▶ THE REQUEST:
Print exactly the lines from the line with "Continue the Blender" to the last line of the data, please, both included.

▶ STORED DATA:
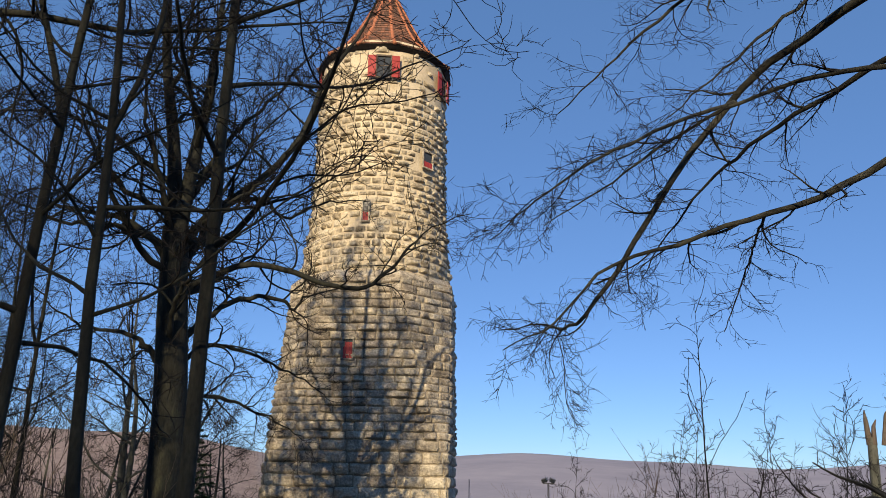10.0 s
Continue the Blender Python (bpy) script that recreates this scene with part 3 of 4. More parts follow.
def wall_window(tw, deg, z, w, h, R, shutters, red_sill=False, red_board=False, bars=2):
    """A small opening in the wall with its own frame, at an angle round the tower from the front."""
    m = pose(0, 0, 0, 0, 0, deg) @ pose(0, -R, z)
    bm = bmesh.new()
    box(bm, w + 0.14, 0.1, 0.1, pose(0, -0.03, h / 2 + 0.05), 0.01)
    box(bm, w + 0.14, 0.12, 0.08, pose(0, -0.05, -h / 2 - 0.04), 0.01)
    for s in (-1, 1):
        box(bm, 0.07, 0.1, h, pose(s * (w / 2 + 0.035), -0.03, 0), 0.01)
    fr = part("window", bm, M_GREYWOOD if not red_board else M_STONE, tw, "small window in the tower wall")
    fr.matrix_basis = m
    bm = bmesh.new()
    box(bm, w, 0.02, h, pose(0, 0.0, 0))
    part("pane", bm, M_GLASS, fr, "dark pane")
    if red_board:
        bm = bmesh.new()
        n = 3
        for k in range(n):
            box(bm, w / n - 0.015, 0.035, h * red_board, pose(-w / 2 + (k + 0.5) * w / n, -0.03, -h / 2 + h * red_board / 2), 0.006)
        part("red_board", bm, M_RED, fr, "red painted boards")
    else:
        bm = bmesh.new()
        for k in range(1, bars):
            box(bm, 0.03, 0.03, h, pose(-w / 2 + w * k / bars, -0.02, 0))
        box(bm, w, 0.025, 0.03, pose(0, -0.02, 0.08))
        part("glazing_bar", bm, M_GREYWOOD, fr)
    if shutters:
        for s in (-1, 1):
            bm = bmesh.new()
            box(bm, 0.4, 0.05, h + 0.06, pose(s * (w / 2 + 0.27), -0.1, 0, 0, 0, s * 6), 0.008)
            for dz in (-0.3, 0.3):
                box(bm, 0.36, 0.03, 0.09, pose(s * (w / 2 + 0.27), -0.14, dz * h, 0, 0, s * 6), 0.005)
            part("shutter", bm, M_RED, fr, "open red wooden shutter")
    return fr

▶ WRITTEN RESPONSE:
Continue the Blender Python (bpy) script that recreates this scene with part 3 of 4. More parts follow.
def wall_window(tw, deg, z, w, h, R, shutters, red_sill=False, red_board=False, bars=2):
    """A small opening in the wall with its own frame, at an angle round the tower from the front."""
    m = pose(0, 0, 0, 0, 0, deg) @ pose(0, -R, z)
    bm = bmesh.new()
    box(bm, w + 0.14, 0.1, 0.1, pose(0, -0.03, h / 2 + 0.05), 0.01)
    box(bm, w + 0.14, 0.12, 0.08, pose(0, -0.05, -h / 2 - 0.04), 0.01)
    for s in (-1, 1):
        box(bm, 0.07, 0.1, h, pose(s * (w / 2 + 0.035), -0.03, 0), 0.01)
    fr = part("window", bm, M_GREYWOOD if not red_board else M_STONE, tw, "small window in the tower wall")
    fr.matrix_basis = m
    bm = bmesh.new()
    box(bm, w, 0.02, h, pose(0, 0.0, 0))
    part("pane", bm, M_GLASS, fr, "dark pane")
    if red_board:
        bm = bmesh.new()
        n = 3
        for k in range(n):
            box(bm, w / n - 0.015, 0.035, h * red_board, pose(-w / 2 + (k + 0.5) * w / n, -0.03, -h / 2 + h * red_board / 2), 0.006)
        part("red_board", bm, M_RED, fr, "red painted boards")
    else:
        bm = bmesh.new()
        for k in range(1, bars):
            box(bm, 0.03, 0.03, h, pose(-w / 2 + w * k / bars, -0.02, 0))
        box(bm, w, 0.025, 0.03, pose(0, -0.02, 0.08))
        part("glazing_bar", bm, M_GREYWOOD, fr)
    if shutters:
        for s in (-1, 1):
            bm = bmesh.new()
            box(bm, 0.4, 0.05, h + 0.06, pose(s * (w / 2 + 0.27), -0.1, 0, 0, 0, s * 6), 0.008)
            for dz in (-0.3, 0.3):
                box(bm, 0.36, 0.03, 0.09, pose(s * (w / 2 + 0.27), -0.14, dz * h, 0, 0, s * 6), 0.005)
            part("shutter", bm, M_RED, fr, "open red wooden shutter")
    return fr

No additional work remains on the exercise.